Athena Setup


AWS Athena is a Serverless query service used to analyze large volumes of data stored in S3.

Data in Athena is searchable via ANSI SQL and powered by Presto.

StreamAlert uses AWS Athena for historical searching of:

  • Generated alerts from StreamAlert (currently supported)
  • All incoming Data sent to StreamAlert (coming soon)

This works by:

  • Creating a streamalert Athena database
  • Creating Athena tables to read S3 data
  • Using a Lambda function to periodically refresh Athena to make the data searchable


Getting Started

To get started with Athena, run the following commands:

$ python athena init
$ python athena enable

This will initialize and enable the configuration for StreamAlert’s usage of Athena.

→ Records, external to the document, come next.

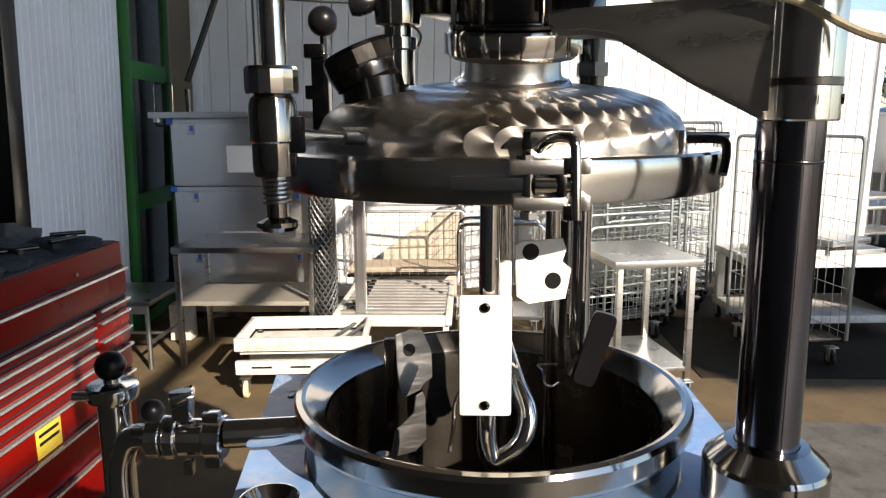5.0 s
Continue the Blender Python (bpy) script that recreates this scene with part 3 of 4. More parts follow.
path = rounded([loc(PX, PY, 1.70), loc(PX, PY, 1.905), loc(0.088, 1.415, 1.906), loc(0.098, 1.437, 1.865)], 0.055, 10)
pipe = tube_part("vent_pipe", path, 0.0138, STEEL, mixer, "bent polished vent pipe", 24)
bm = B()
d = (loc(0.088, 1.415, 1.906) - loc(PX, PY, 1.905)).normalized()
q = loc(PX, PY, 1.905).lerp(loc(0.088, 1.415, 1.906), 0.72)
add_cyl(bm, q, q + d * 0.012, 0.0152, seg=24)
part("weld_sleeve", bm, STEEL_SATIN, pipe)
m3 = Matrix.Translation(loc(0.098, 1.44, 0))
plug = lathe_part("safety_valve", [(0.022, 1.70), (0.022, 1.745), (0.026, 1.747), (0.026, 1.762), (0.019, 1.765), (0.019, 1.776), (0.031, 1.779), (0.032, 1.79), (0.032, 1.828), (0.028, 1.842), (0.018, 1.848), (0, 1.848)],
                  STEEL_ROUND, mixer, "polished safety valve body", 40, m3, 24)
bm = B()
add_lathe(bm, [(0.015, 1.847), (0.026, 1.848), (0.028, 1.852), (0.028, 1.872), (0.025, 1.877), (0.014, 1.878)], 10, m3)
part("union_nut", bm, STEEL, plug, "faceted union nut", 20)
tube_part("lever", [loc(0.035, 1.44, 1.905), loc(0.056, 1.44, 1.815)], 0.005, BLACK, plug, "flat black lever", 8)
bm = B()
add_lathe(bm, [(0, -0.018), (0.013, -0.016), (0.016, -0.006), (0.014, 0.01), (0.008, 0.02), (0, 0.021)], 20, Matrix.Translation(loc(0.050, 1.435, 1.807)) @ pose(0, 0, 0, 0, 80, 0))
part("lever_knob", bm, BLACK, plug, "black knob")
bm = B()
add_tube(bm, rounded([loc(0.115, 1.42, 1.78), loc(0.132, 1.42, 1.765), loc(0.125, 1.42, 1.745)], 0.008, 4), 0.002, 6)
part("wire_clip", bm, STEEL, plug)

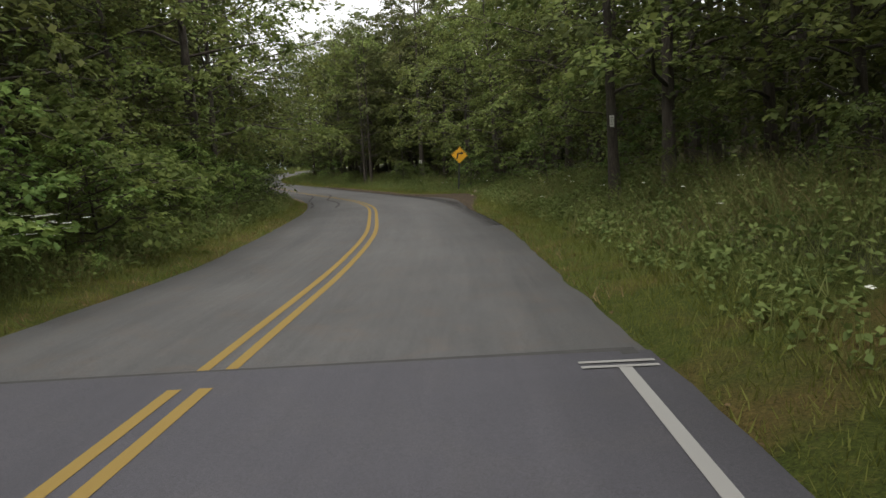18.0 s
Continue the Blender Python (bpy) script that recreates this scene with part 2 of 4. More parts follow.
def bark(low, high):
    def build(nt, bsdf, out):
        p = place(nt)
        mp = node(nt, "ShaderNodeMapping")
        mp.inputs["Scale"].default_value = (9, 9, 1.6)
        nt.links.new(p, mp.inputs[0])
        f = noise_fac(nt, 2.6, 8, 0.7, mp.outputs[0])
        g = noise_fac(nt, 0.8, 4, 0.6, p)
        c = ramp(nt, f, (0.35, low), (0.68, high))
        c = mix(nt, ramp(nt, g, (0.5, (0, 0, 0)), (0.75, (0.5, 0.5, 0.5))), c, (0.10, 0.11, 0.075))
        nt.links.new(c, bsdf.inputs["Base Color"])
        bsdf.inputs["Roughness"].default_value = 0.95
        bump(nt, bsdf, f, 0.8, 0.03)
    return build


BARK = material("bark_brown", bark((0.026, 0.020, 0.016), (0.085, 0.070, 0.055)))
BARK_GREY = material("bark_grey", bark((0.05, 0.044, 0.038), (0.15, 0.135, 0.118)))
POLE_BROWN = material("brown_pole_wood", bark((0.030, 0.020, 0.016), (0.085, 0.058, 0.044)))
POLE_WOOD = material("creosoted_wood", bark((0.010, 0.009, 0.009), (0.022, 0.018, 0.017)))


def soil(nt, bsdf, out):
    p = place(nt)
    f = noise_fac(nt, 6, 9, 0.72, p)
    g = noise_fac(nt, 0.3, 4, 0.6, p)
    c = ramp(nt, f, (0.32, (0.022, 0.024, 0.011)), (0.55, (0.042, 0.042, 0.018)), (0.75, (0.080, 0.060, 0.032)))
    c = mix(nt, ramp(nt, g, (0.45, (0, 0, 0)), (0.7, (0.8, 0.8, 0.8))), c, (0.040, 0.050, 0.017))
    nt.links.new(c, bsdf.inputs["Base Color"])
    bsdf.inputs["Roughness"].default_value = 1.0
    bsdf.inputs["Specular IOR Level"].default_value = 0.1
    bump(nt, bsdf, f, 0.9, 0.06)


GROUND = material("forest_floor", soil)


def verge_soil(nt, bsdf, out):
    p = place(nt)
    fine = noise_fac(nt, 42, 6, 0.75, p)
    f = noise_fac(nt, 9, 9, 0.75, p)
    g = noise_fac(nt, 0.55, 5, 0.65, p)
    c = ramp(nt, f, (0.33, (0.034, 0.046, 0.011)), (0.56, (0.066, 0.080, 0.017)), (0.74, (0.120, 0.098, 0.040)))
    c = mix(nt, ramp(nt, g, (0.50, (0, 0, 0)), (0.66, (0.7, 0.7, 0.7))), c, (0.110, 0.074, 0.030))
    c = mix(nt, 1.0, c, ramp(nt, fine, (0.36, (0.45, 0.48, 0.45)), (0.62, (1.35, 1.32, 1.2))), 'MULTIPLY')
    nt.links.new(c, bsdf.inputs["Base Color"])
    bsdf.inputs["Roughness"].default_value = 1.0
    bsdf.inputs["Specular IOR Level"].default_value = 0.1
    bump(nt, bsdf, fine, 1.0, 0.05)


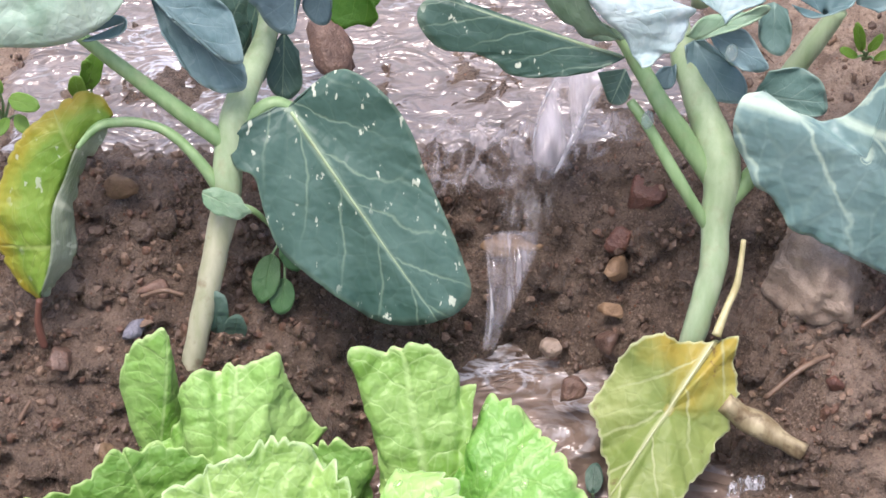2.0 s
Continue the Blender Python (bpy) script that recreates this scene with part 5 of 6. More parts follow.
spread_leaf(PLANT, KALE_DARK, [(-0.124, 1.050, 0.195), (-0.117, 1.050, 0.192)],
             [(-0.125, 1.055, 0.208), (-0.118, 1.055, 0.214), (-0.112, 1.055, 0.210), (-0.113, 1.055, 0.190)], 0.04, frill=0.0016, tooth=0.0003, cell=0.45, stalk=0)
spread_leaf(PLANT, KALE_SLATE, [(-0.128, 1.065, 0.267), (-0.123, 1.065, 0.258)],
             [(-0.130, 1.070, 0.278), (-0.122, 1.070, 0.288), (-0.113, 1.070, 0.281), (-0.114, 1.070, 0.265), (-0.120, 1.070, 0.252)], 0.04, frill=0.0016, tooth=0.0003, cell=0.45, stalk=0)
PLANT = plant("broccoli_plant", (0.1141, 0.9680, 0.0711), "broccoli plant with waxy ruffled crown leaves and a thick stem")
plant_stalk(PLANT, [(0.1129, 0.9660, 0.0644), (0.1179, 0.9700, 0.0846), (0.1246, 0.9800, 0.1102), (0.1256, 0.9900, 0.1318), (0.1277, 1.0000, 0.1585), (0.1172, 1.0150, 0.1850), (0.1086, 1.0300, 0.2061), (0.1061, 1.0400, 0.2219)], [0.0064, 0.0068, 0.0072, 0.0078, 0.0102, 0.0080, 0.0072, 0.0048], STALK, "stem")
plant_stalk(PLANT, [(0.1274, 0.9980, 0.1458), (0.0991, 1.0050, 0.1881), (0.0849, 1.0200, 0.2073), (0.0733, 1.0300, 0.2230)], [0.0060, 0.0051, 0.0045, 0.0036], PETIOLE, "petiole")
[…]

Next, create the streamalert database:

$ python athena create-db

Create the alerts table for searching generated StreamAlerts:

$ python athena create-table --type alerts --bucket <>

Create tables for data sent to StreamAlert:

$ python athena create-table \
  --type data \
  --bucket <prefix> \
  --refresh_type add_hive_partition \
  --table_name <log_name>

Note: The log name above is representative of an enabled log source to your StreamAlert deployment.

For example, if you have ‘cloudwatch’ in your sources, you would want to create tables for all possible subtypes. This includes cloudwatch_events and cloudwatch_flow_logs. Also notice that : is substituted with _; this is due to Hive limitations on table names.

Repeat this process for all relevant data tables in your deployment.